Climate summit faces trillion-dollar showdown as Cop29 opens in Baku

This year’s Cop marks the third consecutive summit held in an authoritarian state, following Egypt and the United Arab Emirates.

Governments are gathering in Azerbaijan on Monday for talks on the climate that will test wealthy nations' commitment to funding poorer ones bearing the brunt of global warming. But concerns over Baku's human rights record and deep ties to fossil fuels have cast a heavy shadow over the UN’s crucial "finance Cop".

Cop29 is taking place as 2024 is expected to be declared the hottest year ever recorded.

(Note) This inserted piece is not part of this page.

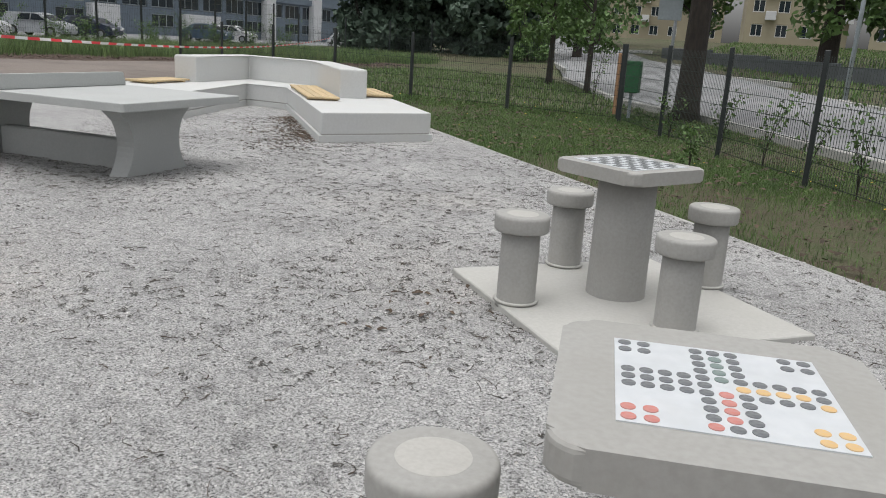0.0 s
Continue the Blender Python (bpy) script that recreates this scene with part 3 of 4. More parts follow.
# ---- barrier tape ----
side = [(-6.505, 0.596, 0.765), (-6.1, 0.600, 0.770), (-5.4, 0.604, 0.784), (-4.8, 0.609, 0.798), (-4.1, 0.615, 0.820), (-3.75, 0.618, 0.835), (-3.42, 0.624, 0.844)]
tape("barrier_tape", side, 0.038, "red and white barrier tape stretched along the bridge beam", 0.1811, 0.137, [0.05] * 7)
run = [(-3.575, 0.617, 0.842), (-3.40, 0.631, 0.838), (-3.06, 0.648, 0.845), (-2.73, 0.669, 0.851), (-2.38, 0.685, 0.857), (-2.02, 0.702, 0.866), (-1.65, 0.716, 0.880), (-1.34, 0.738, 0.884), (0.0, 0.850, 0.895), (1.0, 0.940, 0.902)]
tape("barrier_tape", run, 0.048, "red and white barrier tape stretched past the game tables", 0.173, 0.1735, [0.05] * 2 + [0.12] * 8)
patch = tagged(new("tape_patch", finish("tape_patch", B((-3.555, 0.6120, 0.826), (-3.520, 0.6133, 0.862), 0.0004), M_LABEL)), "pale adhesive patch joining two barrier tapes", "tape patch")
stake = thing("stake", pose(1.02, 0.972, 0), "plain wooden stake holding barrier tape", "stake")
part("shaft", B((-0.025, -0.025, -0.05), (0.025, 0.025, 1.05), 0.004), pine_z, stake)
top_run = sagged((-6.58, 0.705, 0.80), (-9.80, 6.99, 1.015), 0.0, 24)
tape("barrier_tape", top_run, 0.040, "red and white barrier tape from bridge to lamp post", 0.185, 0.0, [0.15 + 0.2 * math.sin(i * 0.8) for i in range(25)])
tape("barrier_tape", sagged((-9.82, 7.12, 1.02), (-21.5, 35.0, 1.06), 0.30, 40), 0.042, "red and white barrier tape sagging from lamp post to fence", 0.34, 0.0, [0.3 * math.sin(i * 1.1) for i in range(41)])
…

The two-week event faces major challenges: Azerbaijan has announced plans to expand gas production, local activists have been jailed in a pre-summit crackdown, and nations remain sharply divided over who should pay the trillions needed to tackle climate impacts.

What's undisputed, however, is that emissions are not being cut fast enough. United Nations estimates show the planet is on track for a catastrophic temperature rise of between 2.6C and 3.1C by 2100 – far above the safer 1.5C limit set in Paris in 2015.

The need for action is amplified by a looming February 2025 deadline for countries to update their Nationally Determined Contributions, or emissions reduction targets, under the Paris Agreement.

Without stronger commitments, the world faces rising sea levels, devastating heatwaves and worsening food insecurity.

Finance goal

Sitting at the top of the agenda is climate finance. The world must agree a new funding goal to replace the previous $100 billion annual target, which wealthy nations only met in 2022 – two years late.